L’Art de la Pierre 1

Chaque forteresse imprenable a son trou de souris

Les murailles de l’homme sont bâties sur la terre vivante. La terre vivante riche de ses lombrics, de ses taupes, de ses blaireaux. Riche de l’eau qui gèle, qui fait éclater, brique, parpaing et béton. Riche de ses propriétaires, qui ne sont pas les clients du notaire, mais plutôt les micro-organismes millionnaires. Ces microbes troglophiles qui habitent à plus de 100 000 le millimètre cube d’eau. Depuis toujours propriétaires, jamais locataires. Ces animaux minuscules sans crédit hypothécaire qui squattent sans être inquiétés. Qui a peint l’homme sur la muraille? La chauve-souris en quête de faille? Les papillons de nuit, les araignées, les lézards, les moustiques, les scarabées?
L’homme a mesuré, arpenté, cubé, planifié, monétisé, évalué, surévalué, margé, promotionné, travaillé. L’homme s’est couronné propriétaire absolu. C’est ma grotte. Ma maison. Mon immeuble. Ma citadelle. Mon patrimoine. Ma propriété. Personne n’a le droit d’y toucher. Cela ne te gêne pas si j’y construis mes colonies, lui dit la fourmi. Tu sais, nous les fourmis, nous avons notre propre système de gouvernance, nos propres architectes et ingénieurs pour résoudre les problèmes complexes. Nos experts pour chaque tâche. Nos taupes et nos courtilières pour creuser les tunnels. Nos savantes ès sciences des matériaux et la fourmi Rockefeller pour financer le chantier.
Joints, grilles, canalisations, trous de ventilation, fondations, conduites de chauffage, câbles, bois, grignotage, marbres, ciment, sable, ferraillage, il fait bon m’y aiguiser les dents.

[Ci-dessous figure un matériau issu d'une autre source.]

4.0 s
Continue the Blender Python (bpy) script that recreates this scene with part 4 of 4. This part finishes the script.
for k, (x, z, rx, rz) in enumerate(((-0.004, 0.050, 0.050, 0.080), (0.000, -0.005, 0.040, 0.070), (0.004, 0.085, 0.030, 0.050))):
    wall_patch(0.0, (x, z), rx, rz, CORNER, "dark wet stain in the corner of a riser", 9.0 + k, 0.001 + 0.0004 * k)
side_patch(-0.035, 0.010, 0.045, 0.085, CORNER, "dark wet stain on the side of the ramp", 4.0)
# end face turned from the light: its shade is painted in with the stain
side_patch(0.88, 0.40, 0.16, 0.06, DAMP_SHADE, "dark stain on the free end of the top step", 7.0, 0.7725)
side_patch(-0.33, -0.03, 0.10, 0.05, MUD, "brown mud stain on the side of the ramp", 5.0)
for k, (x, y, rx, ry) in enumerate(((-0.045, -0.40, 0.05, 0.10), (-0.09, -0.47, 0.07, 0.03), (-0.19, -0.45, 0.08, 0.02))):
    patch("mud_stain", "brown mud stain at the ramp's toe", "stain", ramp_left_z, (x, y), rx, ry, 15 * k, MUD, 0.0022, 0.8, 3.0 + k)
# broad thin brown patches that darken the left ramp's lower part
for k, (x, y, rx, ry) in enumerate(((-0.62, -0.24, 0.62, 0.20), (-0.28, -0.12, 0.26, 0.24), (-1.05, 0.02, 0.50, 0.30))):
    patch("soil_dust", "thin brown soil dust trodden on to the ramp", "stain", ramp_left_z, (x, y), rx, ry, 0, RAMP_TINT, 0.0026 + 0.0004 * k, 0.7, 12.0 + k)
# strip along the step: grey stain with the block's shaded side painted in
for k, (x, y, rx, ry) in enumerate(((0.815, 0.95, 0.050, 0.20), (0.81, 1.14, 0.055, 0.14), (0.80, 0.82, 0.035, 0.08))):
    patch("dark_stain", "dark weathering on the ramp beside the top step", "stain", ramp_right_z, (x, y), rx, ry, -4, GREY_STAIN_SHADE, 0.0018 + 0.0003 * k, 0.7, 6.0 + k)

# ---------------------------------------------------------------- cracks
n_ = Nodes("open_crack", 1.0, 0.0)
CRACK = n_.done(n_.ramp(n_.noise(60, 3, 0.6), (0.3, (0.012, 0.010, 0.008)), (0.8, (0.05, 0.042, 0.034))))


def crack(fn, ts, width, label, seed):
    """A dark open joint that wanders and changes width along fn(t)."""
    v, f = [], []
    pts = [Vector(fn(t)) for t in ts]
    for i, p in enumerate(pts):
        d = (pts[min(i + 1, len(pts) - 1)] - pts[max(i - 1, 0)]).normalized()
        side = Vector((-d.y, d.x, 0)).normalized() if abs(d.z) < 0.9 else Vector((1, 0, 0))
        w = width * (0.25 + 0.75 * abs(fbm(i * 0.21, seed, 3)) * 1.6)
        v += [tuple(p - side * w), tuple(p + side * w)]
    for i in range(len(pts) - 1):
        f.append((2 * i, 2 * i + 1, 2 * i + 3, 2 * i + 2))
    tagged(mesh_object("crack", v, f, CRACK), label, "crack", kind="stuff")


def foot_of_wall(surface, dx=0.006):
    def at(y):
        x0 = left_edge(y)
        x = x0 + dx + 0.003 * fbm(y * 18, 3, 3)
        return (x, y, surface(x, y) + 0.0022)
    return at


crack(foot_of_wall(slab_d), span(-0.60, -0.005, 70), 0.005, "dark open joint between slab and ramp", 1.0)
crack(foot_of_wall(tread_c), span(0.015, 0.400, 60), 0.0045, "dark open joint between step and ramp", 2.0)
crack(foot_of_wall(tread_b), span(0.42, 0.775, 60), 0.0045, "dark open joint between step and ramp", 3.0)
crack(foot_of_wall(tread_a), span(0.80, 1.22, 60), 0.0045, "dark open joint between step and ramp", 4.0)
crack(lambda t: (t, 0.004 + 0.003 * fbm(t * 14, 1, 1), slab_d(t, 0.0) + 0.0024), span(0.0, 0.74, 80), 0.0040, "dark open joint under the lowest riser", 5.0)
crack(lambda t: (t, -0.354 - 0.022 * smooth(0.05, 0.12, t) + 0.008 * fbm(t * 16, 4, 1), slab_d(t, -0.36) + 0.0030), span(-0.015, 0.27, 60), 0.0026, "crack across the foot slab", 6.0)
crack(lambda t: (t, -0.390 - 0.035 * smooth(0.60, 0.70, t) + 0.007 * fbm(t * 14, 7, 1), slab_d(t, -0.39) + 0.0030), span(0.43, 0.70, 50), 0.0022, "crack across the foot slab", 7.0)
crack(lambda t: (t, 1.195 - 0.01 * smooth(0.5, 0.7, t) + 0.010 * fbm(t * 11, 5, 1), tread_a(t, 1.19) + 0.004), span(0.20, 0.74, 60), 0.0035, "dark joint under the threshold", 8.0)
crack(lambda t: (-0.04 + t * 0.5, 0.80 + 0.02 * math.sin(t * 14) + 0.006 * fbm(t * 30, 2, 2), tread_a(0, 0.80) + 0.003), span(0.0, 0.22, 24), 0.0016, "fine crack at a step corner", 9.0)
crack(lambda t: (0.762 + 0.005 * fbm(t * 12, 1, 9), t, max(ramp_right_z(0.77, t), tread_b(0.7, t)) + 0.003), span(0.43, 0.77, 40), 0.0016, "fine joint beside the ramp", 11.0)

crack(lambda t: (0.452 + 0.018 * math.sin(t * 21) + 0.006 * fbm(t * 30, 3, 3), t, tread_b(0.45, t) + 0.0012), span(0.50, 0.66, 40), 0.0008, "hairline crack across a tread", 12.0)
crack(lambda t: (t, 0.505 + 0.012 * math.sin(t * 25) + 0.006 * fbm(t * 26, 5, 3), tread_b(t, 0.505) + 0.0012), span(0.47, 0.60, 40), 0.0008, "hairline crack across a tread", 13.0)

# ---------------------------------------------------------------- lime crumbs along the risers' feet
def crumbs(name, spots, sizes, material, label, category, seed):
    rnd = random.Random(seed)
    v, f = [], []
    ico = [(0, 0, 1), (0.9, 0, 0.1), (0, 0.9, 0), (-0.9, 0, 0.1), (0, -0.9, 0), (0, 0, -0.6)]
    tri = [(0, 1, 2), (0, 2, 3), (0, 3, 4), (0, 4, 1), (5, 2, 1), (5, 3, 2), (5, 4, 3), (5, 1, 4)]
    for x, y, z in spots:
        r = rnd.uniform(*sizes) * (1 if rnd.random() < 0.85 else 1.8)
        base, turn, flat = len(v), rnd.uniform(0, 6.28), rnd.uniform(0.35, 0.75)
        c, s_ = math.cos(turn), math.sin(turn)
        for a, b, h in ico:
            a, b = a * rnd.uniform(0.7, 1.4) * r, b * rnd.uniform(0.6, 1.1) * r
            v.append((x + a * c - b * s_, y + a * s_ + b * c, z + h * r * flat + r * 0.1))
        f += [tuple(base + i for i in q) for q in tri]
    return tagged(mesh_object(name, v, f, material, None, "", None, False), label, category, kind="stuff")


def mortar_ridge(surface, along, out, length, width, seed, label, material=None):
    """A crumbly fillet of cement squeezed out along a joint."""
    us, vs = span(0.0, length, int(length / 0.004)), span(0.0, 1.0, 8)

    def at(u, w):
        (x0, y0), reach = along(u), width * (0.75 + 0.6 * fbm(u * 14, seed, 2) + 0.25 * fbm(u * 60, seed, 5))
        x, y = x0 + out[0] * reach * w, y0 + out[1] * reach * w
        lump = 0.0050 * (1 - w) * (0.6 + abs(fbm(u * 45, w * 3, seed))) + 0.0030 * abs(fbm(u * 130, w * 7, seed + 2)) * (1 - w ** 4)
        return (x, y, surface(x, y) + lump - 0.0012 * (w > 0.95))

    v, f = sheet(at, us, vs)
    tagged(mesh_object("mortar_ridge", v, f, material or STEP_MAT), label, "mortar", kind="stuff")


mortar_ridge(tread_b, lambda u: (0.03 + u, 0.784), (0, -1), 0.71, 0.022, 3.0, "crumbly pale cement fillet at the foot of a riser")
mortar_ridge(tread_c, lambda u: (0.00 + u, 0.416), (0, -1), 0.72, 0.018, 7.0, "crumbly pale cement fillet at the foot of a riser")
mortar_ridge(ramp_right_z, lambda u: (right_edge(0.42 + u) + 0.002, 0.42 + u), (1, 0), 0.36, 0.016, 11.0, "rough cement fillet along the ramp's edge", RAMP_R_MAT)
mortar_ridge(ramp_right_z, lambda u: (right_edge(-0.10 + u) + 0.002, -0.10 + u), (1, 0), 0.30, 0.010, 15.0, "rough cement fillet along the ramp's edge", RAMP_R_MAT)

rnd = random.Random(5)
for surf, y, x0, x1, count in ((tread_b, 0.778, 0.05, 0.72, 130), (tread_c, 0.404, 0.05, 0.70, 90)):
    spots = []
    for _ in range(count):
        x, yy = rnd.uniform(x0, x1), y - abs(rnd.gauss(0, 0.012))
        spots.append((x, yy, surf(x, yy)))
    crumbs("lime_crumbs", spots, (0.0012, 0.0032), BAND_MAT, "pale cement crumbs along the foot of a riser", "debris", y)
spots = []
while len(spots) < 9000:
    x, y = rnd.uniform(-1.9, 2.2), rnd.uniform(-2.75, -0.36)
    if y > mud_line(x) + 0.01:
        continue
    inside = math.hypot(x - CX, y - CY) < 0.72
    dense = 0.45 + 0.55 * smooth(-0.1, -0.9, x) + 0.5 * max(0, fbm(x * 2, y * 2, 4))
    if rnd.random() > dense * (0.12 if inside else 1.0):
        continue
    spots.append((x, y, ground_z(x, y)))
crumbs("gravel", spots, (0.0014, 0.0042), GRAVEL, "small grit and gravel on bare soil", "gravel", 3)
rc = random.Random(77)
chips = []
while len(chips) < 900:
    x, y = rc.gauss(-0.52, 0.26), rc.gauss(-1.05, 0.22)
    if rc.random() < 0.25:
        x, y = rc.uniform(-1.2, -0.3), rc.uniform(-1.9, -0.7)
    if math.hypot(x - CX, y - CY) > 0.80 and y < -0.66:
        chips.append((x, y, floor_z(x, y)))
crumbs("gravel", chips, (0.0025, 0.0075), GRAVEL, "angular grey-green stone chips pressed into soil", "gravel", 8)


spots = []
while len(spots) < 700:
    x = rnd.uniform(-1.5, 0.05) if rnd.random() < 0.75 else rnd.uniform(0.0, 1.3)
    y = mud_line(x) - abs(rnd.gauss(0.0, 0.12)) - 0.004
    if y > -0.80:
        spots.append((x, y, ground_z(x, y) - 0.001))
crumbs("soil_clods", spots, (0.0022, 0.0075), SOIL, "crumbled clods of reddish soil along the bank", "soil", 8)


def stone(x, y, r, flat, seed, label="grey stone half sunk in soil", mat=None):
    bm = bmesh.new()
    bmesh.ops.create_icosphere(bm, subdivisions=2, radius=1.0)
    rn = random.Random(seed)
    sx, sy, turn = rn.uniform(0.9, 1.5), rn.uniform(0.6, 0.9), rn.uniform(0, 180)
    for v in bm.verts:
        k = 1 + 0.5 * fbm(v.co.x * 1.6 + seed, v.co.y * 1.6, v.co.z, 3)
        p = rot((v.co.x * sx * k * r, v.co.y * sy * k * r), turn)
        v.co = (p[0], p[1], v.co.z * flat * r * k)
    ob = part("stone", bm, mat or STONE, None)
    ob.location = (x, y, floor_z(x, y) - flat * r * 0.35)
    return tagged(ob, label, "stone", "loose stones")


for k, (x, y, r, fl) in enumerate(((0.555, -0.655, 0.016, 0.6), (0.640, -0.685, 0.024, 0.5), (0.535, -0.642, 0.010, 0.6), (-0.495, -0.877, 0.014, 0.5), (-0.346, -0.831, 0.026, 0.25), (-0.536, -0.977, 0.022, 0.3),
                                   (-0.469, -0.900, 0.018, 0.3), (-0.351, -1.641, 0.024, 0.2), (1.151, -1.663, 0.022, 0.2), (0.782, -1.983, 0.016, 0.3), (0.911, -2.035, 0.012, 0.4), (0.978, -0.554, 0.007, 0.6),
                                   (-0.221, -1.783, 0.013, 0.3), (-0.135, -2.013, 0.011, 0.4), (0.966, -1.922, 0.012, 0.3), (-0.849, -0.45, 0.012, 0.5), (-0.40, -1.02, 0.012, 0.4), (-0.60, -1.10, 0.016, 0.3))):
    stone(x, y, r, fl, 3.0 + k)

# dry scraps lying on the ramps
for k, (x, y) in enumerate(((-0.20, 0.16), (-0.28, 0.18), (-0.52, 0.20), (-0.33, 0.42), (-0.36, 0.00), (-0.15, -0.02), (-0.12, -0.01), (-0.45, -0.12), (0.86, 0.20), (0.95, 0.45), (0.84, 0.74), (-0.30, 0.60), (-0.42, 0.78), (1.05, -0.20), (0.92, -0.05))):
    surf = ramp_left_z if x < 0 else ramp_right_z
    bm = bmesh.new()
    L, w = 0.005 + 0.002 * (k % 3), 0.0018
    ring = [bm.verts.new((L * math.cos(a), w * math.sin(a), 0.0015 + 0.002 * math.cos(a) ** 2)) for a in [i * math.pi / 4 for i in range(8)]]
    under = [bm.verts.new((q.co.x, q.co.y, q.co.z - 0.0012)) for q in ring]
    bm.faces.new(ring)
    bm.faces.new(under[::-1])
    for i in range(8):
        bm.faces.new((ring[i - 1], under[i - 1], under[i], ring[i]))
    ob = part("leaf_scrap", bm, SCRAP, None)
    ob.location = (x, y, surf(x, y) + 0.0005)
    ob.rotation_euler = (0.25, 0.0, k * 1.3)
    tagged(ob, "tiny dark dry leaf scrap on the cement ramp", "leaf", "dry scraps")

Petit mammifère rongeur, oreilles rondes, museau pointu, grand amateur de vers de terre et de recettes végétales, Madame la souris habite là où elle fait son trou. C’est chez elle de la cave au grenier. Il ne sert à rien de lui faire la guerre. Pour une souris prise à la trappe, il en revient une infestation. 

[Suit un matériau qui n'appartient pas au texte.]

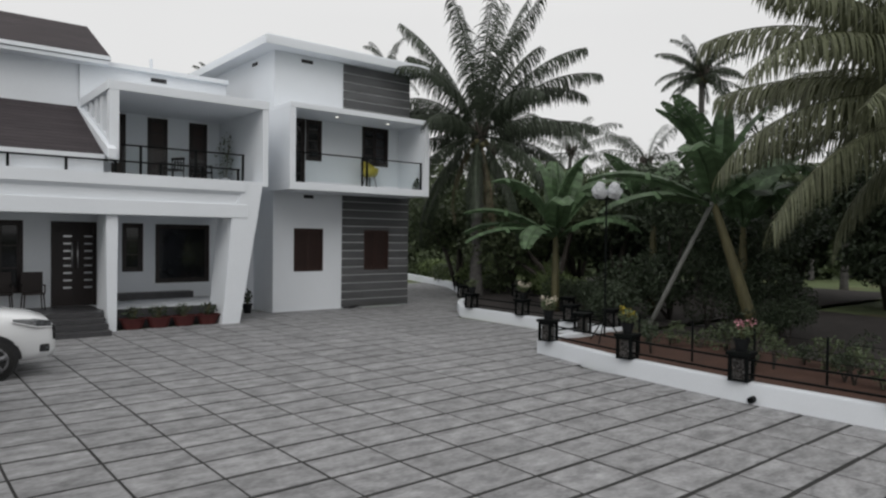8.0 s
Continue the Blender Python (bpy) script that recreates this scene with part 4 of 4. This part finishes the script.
def leaf_cloud(rg, n, size, centre, radii, verts, faces, shell=0.5, long=2.2, hang=0.3):
    """Adds n small pointed leaves in an uneven ellipsoid."""
    for _ in range(n):
        while True:
            p = Vector((rg.uniform(-1, 1), rg.uniform(-1, 1), rg.uniform(-1, 1)))
            if shell < p.length < 1:
                break
        c = Vector(centre) + Vector((p.x * radii[0], p.y * radii[1], p.z * radii[2]))
        d = Vector((rg.uniform(-1, 1), rg.uniform(-1, 1), rg.uniform(-1, 0.6) - hang)).normalized()
        o = d.cross(Vector((rg.uniform(-1, 1), rg.uniform(-1, 1), rg.uniform(-1, 1)))).normalized()
        s = size * rg.uniform(0.6, 1.25)
        u = d.cross(o) * s * 0.08
        k = len(verts)
        verts += [c - d * s * long * 0.5, c + o * s * 0.5 + u, c + d * s * long * 0.5, c - o * s * 0.5 + u]
        faces.append((k, k + 1, k + 2, k + 3))


def shrub(name, base, blobs, n, size, material, label, seed, stems=5, cat="shrub", shell=0.3, long=2.2, trunk=None, bark=None, group=""):
    """A bush or tree: woody limbs to each clump, and clumps of leaves. blobs: (centre, radii)."""
    rg = random.Random(seed)
    t = empty(name, Matrix.Translation(Vector(base)), label, cat, group)
    b = bmesh.new()
    for c, r in blobs[:stems]:
        c = Vector(c)
        q = Vector((c.x * 0.35, c.y * 0.35, c.z * 0.5))
        w = trunk or 0.02
        tube([(rg.uniform(-0.02, 0.02), 0, -0.05), q, c, c + Vector((rg.uniform(-0.3, 0.3) * r[0], rg.uniform(-0.3, 0.3) * r[1], r[2] * 0.6))], [w, w * 0.7, w * 0.35, w * 0.12], 7, bm=b)
    part("limb_wood", b, bark or M_BARKD, t, smooth=True)
    verts, faces = [], []
    tot = sum(r[0] * r[1] + r[1] * r[2] + r[0] * r[2] for _, r in blobs)
    for c, r in blobs:
        leaf_cloud(rg, max(6, int(n * (r[0] * r[1] + r[1] * r[2] + r[0] * r[2]) / tot)), size, c, r, verts, faces, shell, long)
    tagged(raw("foliage", verts, faces, material, t), kind="stuff")
    return t


def blobs_in(rg, n, lo, hi, r0, r1):
    out = []
    for _ in range(n):
        r = rg.uniform(r0, r1)
        out.append((tuple(rg.uniform(a, c) for a, c in zip(lo, hi)), (r, r * rg.uniform(0.8, 1.1), r * rg.uniform(0.6, 0.9))))
    return out

# -- tall palms
palm((21.95, 24.45, 0.2), (21.95, 24.35, 6.5), 0.24, "tall coconut palm behind the far kerb, full dark crown", n=30, size=0.98, seed=3, spread=(-72, 85), pairs=120, sag=0.85, dry=3,
     aim=((-39, 20, 4.9, 42), (-39, 46, 5.5, 62), (-58, 56, 5.4, 55), (132, 66, 5.6, 38), (132, 40, 4.4, 95), (100, 82, 5.8, 22), (-20, 80, 6.0, 28), (-75, 72, 5.8, 36), (200, 78, 5.6, 40), (250, 84, 5.8, 24), (20, 84, 5.8, 20)))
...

L’homme a certes développé une science économique de la pierre et fait son blé. A terme cependant, il lui faudra partager les bénéfices et les plus-values avec les partenaires naturels. Les fourmis, les taupes, l’eau, les microbes, les cancrelats, les vers de terre. Sans oublier la souris domestique. Faute de quoi il pourrait bien voir sa forteresse s’effondrer.